Being an older volunteer in the Peace Corps I know that acquiring new language skills will be more difficult. Last year at this time I learned that I would be going to Ukraine at the end of winter, just before mud season. The Peace Corps sent a slew of language info, downloads of Ukrainian and Russian words and phrases and some audio clips. I knew it would be more trying for me to communicate in either language. I wanted to get a head start, take control of my training, step more purposefully through that mud and begin mastering the language before I started up officially with the Peace Corps. I downloaded additional language tapes to my iPhone and listened to them as I took long walks in the autumn woods thinking about the long winters I would need to endure in Ukraine, the ice and snow and biting winds. I would listen to the phrases and try to repeat them. I would pause the lesson, rewind, listen again, repeat again, pause again, and again, and again. The first half hour lesson took two afternoons and I learned how to say “Excuse me.” There was a difficulty in listening and repeating the words and phrases being spoken, simple phrases on how to say hello and how to ask for directions. I was to mimic the sounds without knowing what letters were in the words. I needed a better connection with what I was repeating. I needed to see the letters, see how the letters were connected to form the words. I had to be sure that the word I was speaking, letter by letter, made sense to me.
So I went looking for a tutor. I quickly found Maria. Maria was from Ukraine and she had taught Ukrainian and Russian in London; she taught English in China. Maria found a lesson book on line and I’d meet with her three times a week for an hour at a time learning the Cyrillic alphabet and how to read and write in Ukrainian. I spent last winter comforted by Maria’s friendship, patience and borscht. As long as I could learn the alphabet, could see and visualize the letters of the words I was speaking I knew I’d be okay. The language lessons during those grueling first three months of training in the Peace Corps would be slightly easier, I thought.

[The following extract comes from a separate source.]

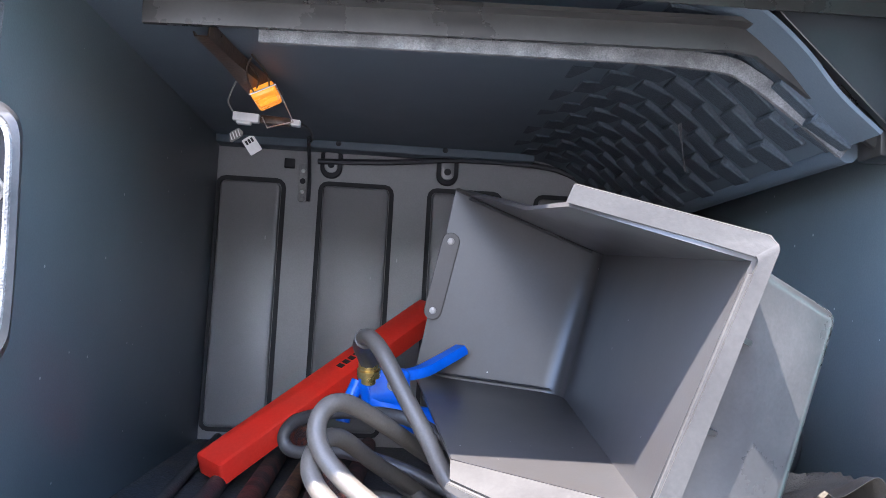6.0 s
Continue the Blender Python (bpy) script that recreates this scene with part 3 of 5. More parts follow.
# ---- mirrors ----
def build_mirrors():
    # foot of the main mirror on the door
    bm = bmesh.new()
    rings = []
    for x, z, h, d in ((1.165, 2.048, 0.006, 0.008), (1.20, 2.046, 0.030, 0.030), (1.28, 2.038, 0.050, 0.07), (1.36, 2.030, 0.056, 0.105), (1.42, 2.026, 0.060, 0.13), (1.450, 2.028, 0.054, 0.13), (1.466, 2.032, 0.032, 0.11)):
        y = SIDE + 0.015
        rings.append([Vector((x, y - d * a, z + h * b)) for a, b in ((0, -0.75), (0.5, -0.85), (0.85, -0.6), (1.0, -0.1), (0.95, 0.35), (0.7, 0.5), (0.0, 0.5))])
    ring_faces(bm, rings, caps=True)
    foot = part("mirror_foot", bm, MIRROR_SHELL, door, "black plastic mirror foot")
    # housing: a tall shell in two pieces, its glass facing the rear
    def shell(name, stations, label):
        bm = bmesh.new()
        rings = []
        for z, x, y, w, d in stations:
            x, y, d = x - 0.012 + 0.195 * d, y + 0.278 * d, 1.68 * d
            prof = rounded([(-w / 2, -d / 2), (w / 2, -d / 2), (w / 2, d / 2), (-w / 2, d / 2)], [0.010, 0.014, 0.014, 0.010], 4)
            rings.append([Vector((x + p[0] * 0.819 + p[1] * 0.574, y - p[0] * 0.574 + p[1] * 0.819, z)) for p in prof])
        ring_faces(bm, rings, caps=True)
        return part(name, bm, MIRROR_SHELL, door, label)
    up = shell("main_mirror", [(2.335, 1.308, 1.80, 0.075, 0.10), (2.35, 1.308, 1.80, 0.085, 0.115), (2.50, 1.300, 1.80, 0.088, 0.125), (2.66, 1.290, 1.81, 0.085, 0.12), (2.86, 1.276, 1.81, 0.075, 0.11), (2.90, 1.273, 1.81, 0.05, 0.07)], "scratched black upper mirror housing")
    lo = shell("wide_angle_mirror", [(2.086, 1.330, 1.80, 0.075, 0.112), (2.093, 1.329, 1.80, 0.090, 0.128), (2.15, 1.326, 1.80, 0.095, 0.134), (2.25, 1.316, 1.80, 0.094, 0.132), (2.322, 1.303, 1.80, 0.088, 0.122), (2.332, 1.301, 1.80, 0.078, 0.108)], "scuffed black lower mirror housing")
    turned = Euler((0, 0, radians(-35)))
    bm = bmesh.new()
    box(bm, (-0.0465, -0.045, -0.16), (-0.0435, 0.045, 0.16), 0.001, 1, Matrix.LocRotScale((1.322, 1.835, 2.54), turned, None))
    part("mirror_glass", bm, MIRROR_GLASS, up, "mirror glass")
    bm = bmesh.new()
    lathe(bm, [(0.0, 0.012), (0.035, 0.008), (0.060, 0.0), (0.060, -0.012)], Matrix.LocRotScale((1.318, 1.80, 2.21), turned, None) @ Matrix.LocRotScale((-0.046, 0, 0), Euler((0, radians(-90), 0)), (1.3, 0.9, 1)), 24)
    part("wide_mirror_glass", bm, MIRROR_GLASS, lo, "bulged mirror glass")
    bm = bmesh.new()
    tube(bm, spline([(1.405, 1.93, 2.045), (1.37, 1.87, 2.065), (1.335, 1.82, 2.10)], 4), 0.034, 10)
    part("mirror_neck", bm, MIRROR_SHELL, foot, "black mirror neck")
    # upper arm from the roof edge, with the front mirror beyond
    bm = bmesh.new()
    pts = spline([(1.285, 2.10, 2.785), (1.280, 1.95, 2.775), (1.275, 1.80, 2.765)], 5)
    sweep(bm, pts, [(-0.022, -0.016), (0.022, -0.016), (0.026, 0.0), (0.018, 0.016), (-0.018, 0.016), (-0.026, 0.0)])
    part("mirror_arm", bm, MIRROR_SHELL, door, "black upper mirror arm")
    bm = bmesh.new()
    pts = spline([(1.46, 2.22, 2.95), (1.66, 2.27, 2.925), (1.86, 2.36, 2.91), (2.04, 2.47, 2.885)], 6)
    sweep(bm, pts, [(-0.03, -0.035), (0.03, -0.035), (0.035, 0.0), (0.025, 0.035), (-0.025, 0.035), (-0.035, 0.0)])
    arm = part("front_mirror_arm", bm, MIRROR_SHELL, truck, "black arm of the front mirror")
    bm = bmesh.new()
    lathe(bm, [(0.0, 0.05), (0.06, 0.04), (0.095, 0.015), (0.10, 0.0), (0.092, -0.008)], Matrix.LocRotScale((2.01, 2.50, 2.855), Euler((radians(20), radians(-12), 0)), (1.1, 0.8, 0.9)), 24)
    fm = part("front_mirror", bm, MIRROR_SHELL, arm, "black front mirror shell")
    bm = bmesh.new()
    lathe(bm, [(0.09, -0.006), (0.07, -0.02), (0.0, -0.03)], Matrix.LocRotScale((2.01, 2.50, 2.855), Euler((radians(20), radians(-12), 0)), (1.1, 0.8, 0.9)), 24)
    part("front_mirror_glass", bm, MIRROR_GLASS, arm, "bulged mirror glass")
    # kerb mirror above the window
    bm = bmesh.new()
    rings = []
    for x, h, d, z in ((0.808, 0.014, 0.05, 2.815), (0.816, 0.034, 0.09, 2.813), (0.862, 0.05, 0.12, 2.807), (0.947, 0.056, 0.13, 2.798), (1.02, 0.053, 0.13, 2.788), (1.064, 0.037, 0.10, 2.782), (1.074, 0.013, 0.06, 2.782)):
        y = 2.01
        rings.append([Vector((x, y + d * a, z + h * b)) for a, b in ((-0.5, -0.35), (-0.42, 0.2), (-0.2, 0.5), (0.3, 0.5), (0.5, 0.2), (0.5, -0.5), (-0.2, -0.5))])
    ring_faces(bm, rings, caps=True)
    km = part("kerb_mirror", bm, MIRROR_SHELL, door, "black kerb mirror housing over the window")
    bm = bmesh.new()
    tube(bm, [(0.98, 2.04, 2.82), (0.985, 2.10, 2.85), (0.985, 2.18, 2.88)], 0.025, 10)
    part("kerb_mirror_stay", bm, MIRROR_SHELL, km, "black stay")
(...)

Then the Peace Corps pulled out of Ukraine and left me hanging for a few months while they found me a new location for my service. Now I’m waiting to go to Thailand in January.

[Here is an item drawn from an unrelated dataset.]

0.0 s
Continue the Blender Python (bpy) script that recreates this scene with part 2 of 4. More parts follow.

Of course I downloaded the same tapes from the iTunes store on Thai as I did for Ukrainian and I’ve listened several times to the beginning of the first lesson. But I can’t decipher the pronunciation. Is the speaker saying “crahp” or “clahp”? And I get hung up on not knowing. I can’t simply imitate the sound as I hear it because I can’t see the letters to distinguish crahp from clahp. I need to know if I’m saying it as it’s spelled. I get frustrated and turn the recording off and go back to listening to music instead. The Thai alphabet is nothing like our alphabet or even the Cyrillic alphabet. In Cyrillic where an H was our N, a P our R, I could get passed those differences. I could visualize the letters forming the words I was speaking.

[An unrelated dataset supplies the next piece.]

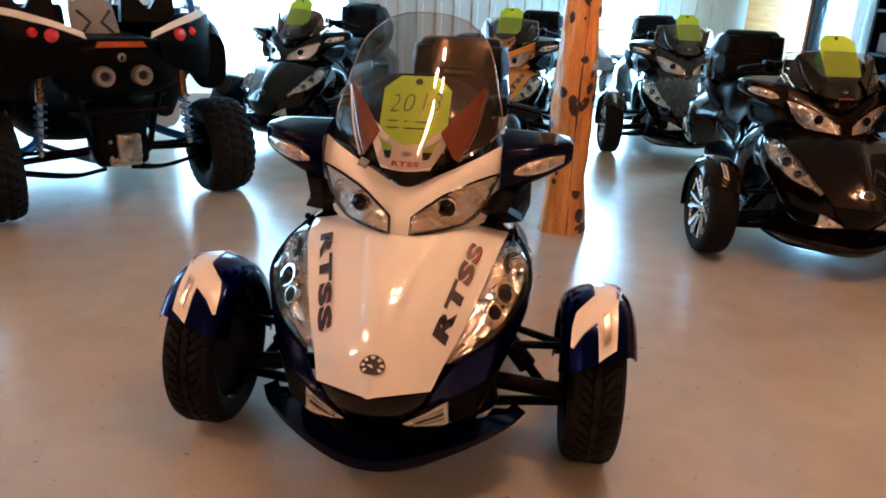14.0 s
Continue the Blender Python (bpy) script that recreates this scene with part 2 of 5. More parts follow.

In Thai simple words have various accents above the letters and one three-letter word can have 5 pronunciations, slight changes in tone: rising, falling, up then down, down then up, or simply flat. And with each tone the word has a different meaning. I’ve read that over half the words in Thai are an amalgamation of Pali, Sanskrit and Old Tai-Mon-Khmer languages. What does that even mean?
I have been frequenting all the Thai restaurants in the Capital District, introducing myself, asking if anyone can teach me some Thai before I depart in January. So far the closest recommendation is a temple 3 hours away in New Jersey that teaches meditation and Thai on Sundays.
The message on the Peace Corps Facebook pages and on volunteer blogs tells us future volunteers not to fret over the language and to wait until we arrive in country. They assure us that the language instructors in Thailand (and any other country Peace Corps goes to) are top-notch and that our total immersion into a Thai family and Thai life and culture will force us to pick up the necessary skills. It’s a leap of faith at this point for someone my age, but I remind myself that over 200,000 volunteers have tread this path before me. I’ve trusted the Peace Corps so far in this process and will continue to follow their lead. I don’t have to drive the tuk-tuk.